— begin Source excerpt —
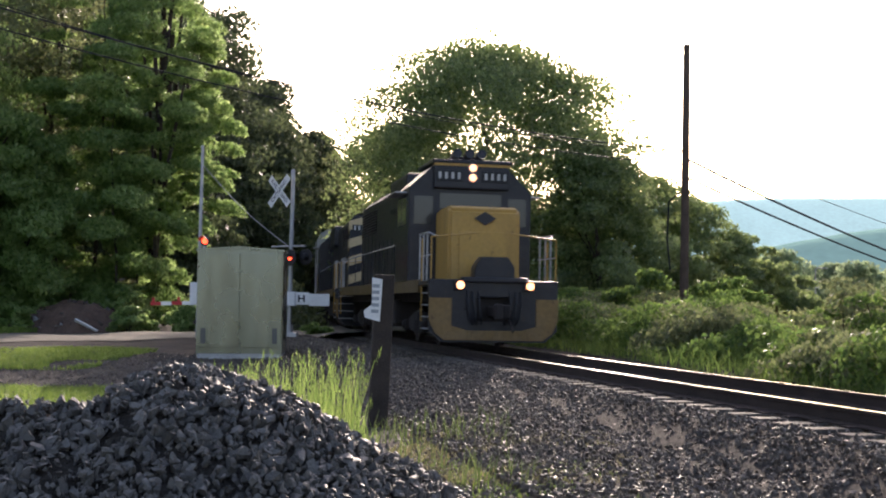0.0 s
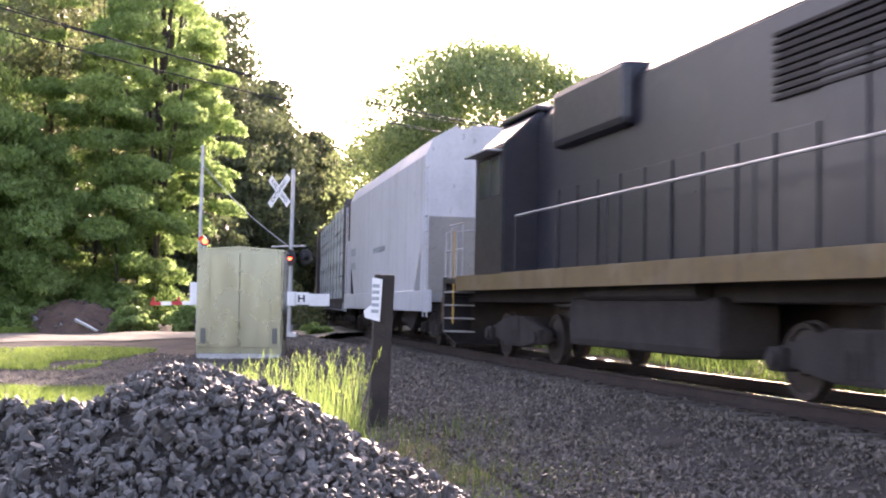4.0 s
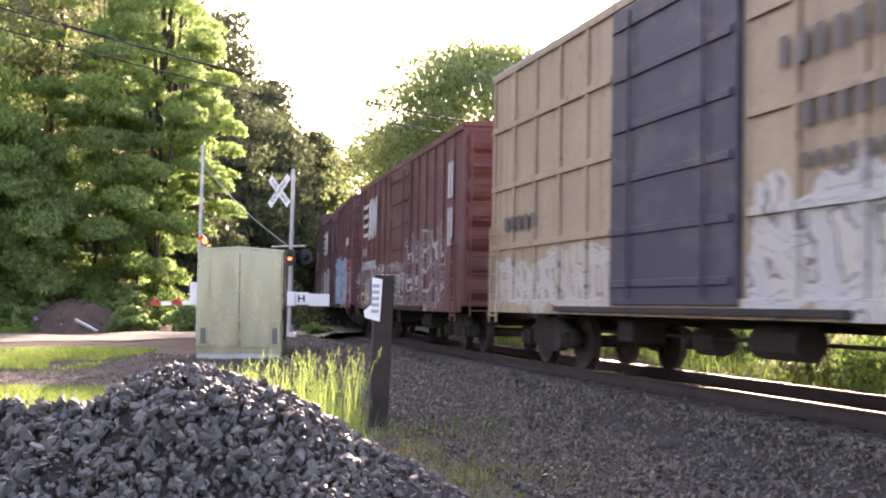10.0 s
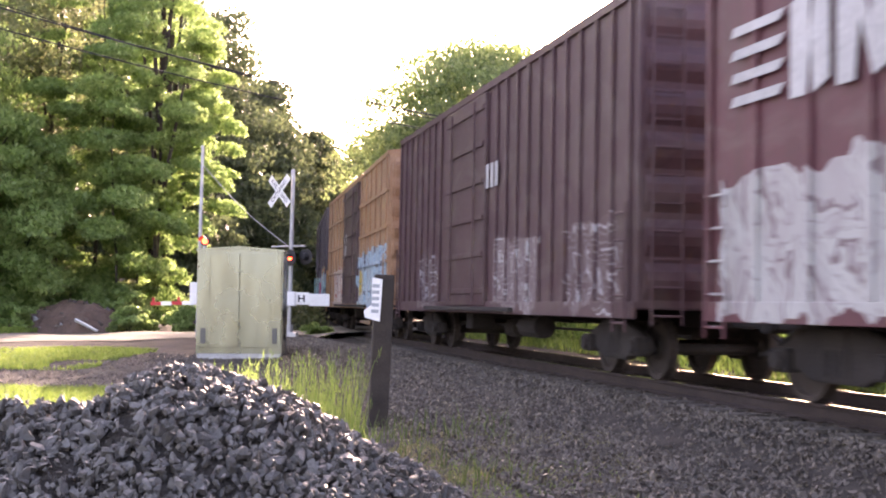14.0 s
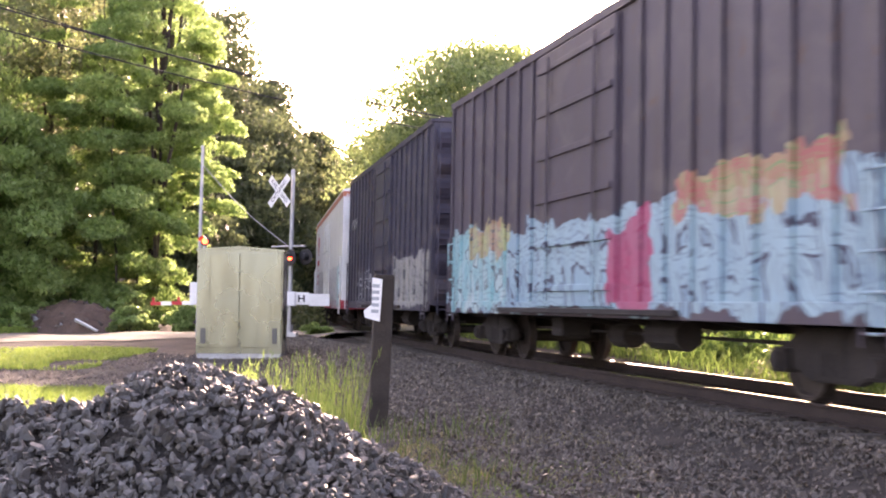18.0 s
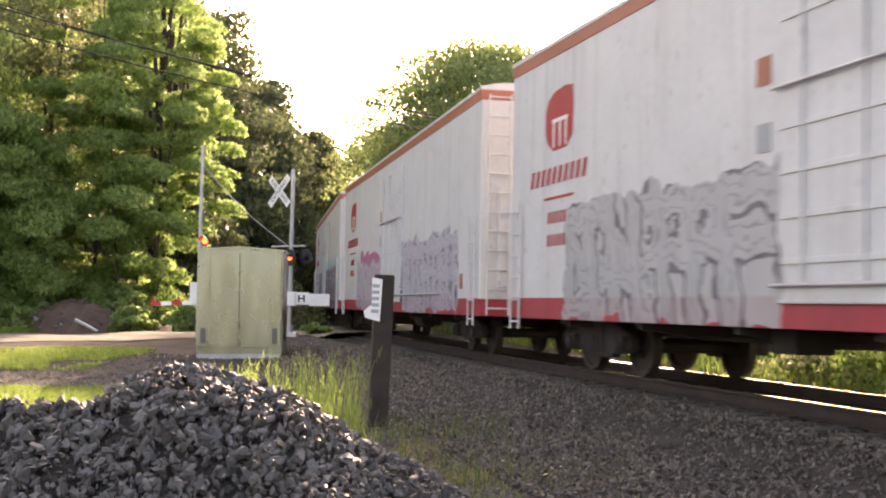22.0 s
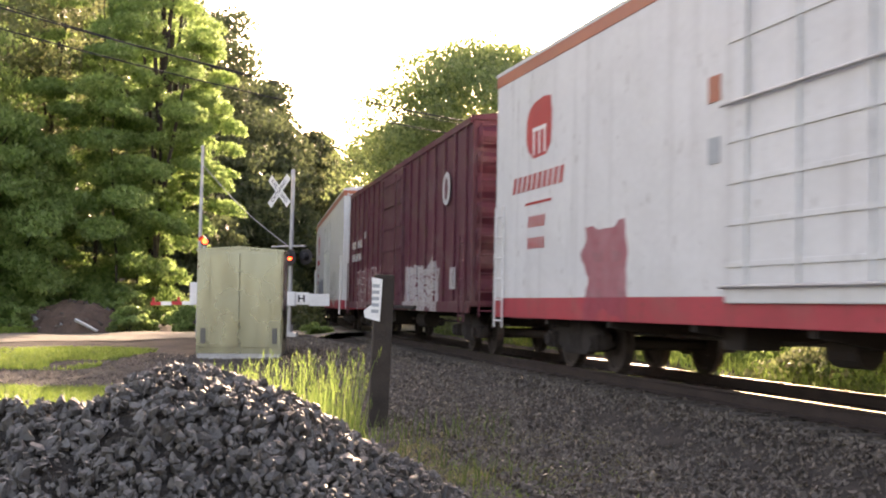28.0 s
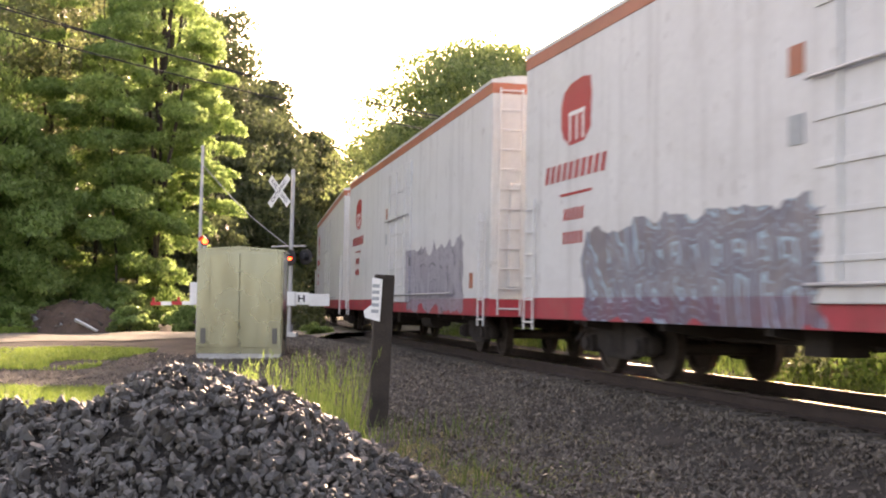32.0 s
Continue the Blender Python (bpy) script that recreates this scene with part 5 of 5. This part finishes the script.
— end Source excerpt —
Your task: Copy the whole listing above word for word but do not carry over the pictures.

Answer:
0.0 s
4.0 s
10.0 s
14.0 s
18.0 s
22.0 s
28.0 s
32.0 s
Continue the Blender Python (bpy) script that recreates this scene with part 5 of 5. This part finishes the script.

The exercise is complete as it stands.